Scientists have now identified the types of galaxies where gamma-ray bursts occur - and luckily ours isn't one of them.

image
Credit: NASA, ESA, Andrew Fruchter (STScI) and the GRB Optical Studies with HST (GOSH) Collaboration

A sampling of the host galaxies of long-duration gamma-ray bursts taken by NASA's Hubble Space Telescope.

Gamma-ray bursts don't loiter, and neither can the people who hunt them. That's why astronomer Andy Fruchter has set his cell phone to ring every time one of these massive explosions - packed with the energy of a trillion suns - occurs in outer space. Since the 1960s, when scientists scanning the sky for elicit nuclear tests first witnessed these powerful explosions and misconstrued them for Russian bombs, the origin of gamma-ray bursts (GRBs) has been a mystery. But Fruchter's recent attention to cosmic detail has filled in one of the gaps: he and his team have identified the types of galaxies where these bursts occur in a study published in Nature on May 10.
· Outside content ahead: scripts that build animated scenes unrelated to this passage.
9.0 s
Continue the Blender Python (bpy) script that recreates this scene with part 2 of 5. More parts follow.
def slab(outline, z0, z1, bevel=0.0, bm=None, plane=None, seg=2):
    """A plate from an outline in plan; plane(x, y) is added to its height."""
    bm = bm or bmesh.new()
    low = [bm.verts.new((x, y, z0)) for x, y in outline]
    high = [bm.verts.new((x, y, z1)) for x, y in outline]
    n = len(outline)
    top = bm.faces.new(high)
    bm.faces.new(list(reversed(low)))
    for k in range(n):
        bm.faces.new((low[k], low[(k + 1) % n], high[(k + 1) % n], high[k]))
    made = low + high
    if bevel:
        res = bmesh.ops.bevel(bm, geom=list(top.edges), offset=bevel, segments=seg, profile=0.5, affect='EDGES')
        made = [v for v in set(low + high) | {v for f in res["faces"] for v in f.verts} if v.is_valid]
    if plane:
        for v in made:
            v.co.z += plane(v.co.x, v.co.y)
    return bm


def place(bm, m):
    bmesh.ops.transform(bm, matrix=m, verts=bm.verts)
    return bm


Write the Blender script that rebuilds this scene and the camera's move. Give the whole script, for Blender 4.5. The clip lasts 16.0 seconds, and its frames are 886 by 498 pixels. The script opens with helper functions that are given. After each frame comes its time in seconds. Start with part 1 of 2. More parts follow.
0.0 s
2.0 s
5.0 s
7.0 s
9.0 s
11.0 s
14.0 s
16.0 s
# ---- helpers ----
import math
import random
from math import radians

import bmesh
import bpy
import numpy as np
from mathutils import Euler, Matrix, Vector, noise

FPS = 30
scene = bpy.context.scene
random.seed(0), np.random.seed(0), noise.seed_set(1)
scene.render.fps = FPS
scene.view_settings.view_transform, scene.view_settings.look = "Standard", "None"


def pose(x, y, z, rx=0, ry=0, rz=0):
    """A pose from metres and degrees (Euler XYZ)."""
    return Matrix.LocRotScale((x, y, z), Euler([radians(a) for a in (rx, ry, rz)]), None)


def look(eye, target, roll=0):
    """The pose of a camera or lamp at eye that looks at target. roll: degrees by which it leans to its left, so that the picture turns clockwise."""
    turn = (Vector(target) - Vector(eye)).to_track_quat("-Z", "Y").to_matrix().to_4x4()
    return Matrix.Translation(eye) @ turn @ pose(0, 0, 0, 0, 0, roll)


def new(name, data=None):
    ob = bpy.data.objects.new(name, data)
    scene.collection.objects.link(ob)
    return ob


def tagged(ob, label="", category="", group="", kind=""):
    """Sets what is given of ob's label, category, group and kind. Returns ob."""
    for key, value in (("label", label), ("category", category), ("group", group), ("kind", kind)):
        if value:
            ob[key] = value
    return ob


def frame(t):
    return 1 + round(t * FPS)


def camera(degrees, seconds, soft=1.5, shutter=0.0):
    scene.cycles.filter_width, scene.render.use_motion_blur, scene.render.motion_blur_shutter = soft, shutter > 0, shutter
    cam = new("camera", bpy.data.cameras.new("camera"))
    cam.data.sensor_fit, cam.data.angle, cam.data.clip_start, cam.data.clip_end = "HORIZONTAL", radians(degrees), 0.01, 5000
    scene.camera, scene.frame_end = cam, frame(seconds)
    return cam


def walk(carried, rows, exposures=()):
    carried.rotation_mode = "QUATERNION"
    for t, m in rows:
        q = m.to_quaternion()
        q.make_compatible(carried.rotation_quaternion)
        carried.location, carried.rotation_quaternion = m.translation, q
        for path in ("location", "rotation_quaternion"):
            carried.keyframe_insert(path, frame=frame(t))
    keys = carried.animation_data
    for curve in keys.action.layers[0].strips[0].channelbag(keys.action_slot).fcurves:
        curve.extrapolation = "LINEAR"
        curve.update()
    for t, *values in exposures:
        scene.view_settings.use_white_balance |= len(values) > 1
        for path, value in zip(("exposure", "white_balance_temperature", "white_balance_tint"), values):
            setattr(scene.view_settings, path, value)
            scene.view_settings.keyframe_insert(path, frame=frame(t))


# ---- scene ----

A GRB, best-described as a flash of very high-energy radiation, can be triggered by the collapse of a massive star. It is always accompanied by a supernova - another type of explosion resulting from the death of a star - and a GRB will be followed by a supernova instants later in a powerful succession of blows. However, although one might expect the two events to form in similar environments, images from the Hubble Telescope collected by Fruchter and other astronomers from the Space Telescope Science Institute in Baltimore show that they don't. In fact, the presence of a supernova doesn't always indicate that a GRB has occurred.

 

image
Credit: NASA and A. Feild (STScI)

A model of a long-duration GRB.

This is where it gets tricky. Although a GRB is a lot brighter than a supernova, and is observed first, it is actually produced by the supernova, which is typically of much higher energy. Sometimes the collapse of a star will only result in a supernova: for a GRB to occur as well requires the right conditions.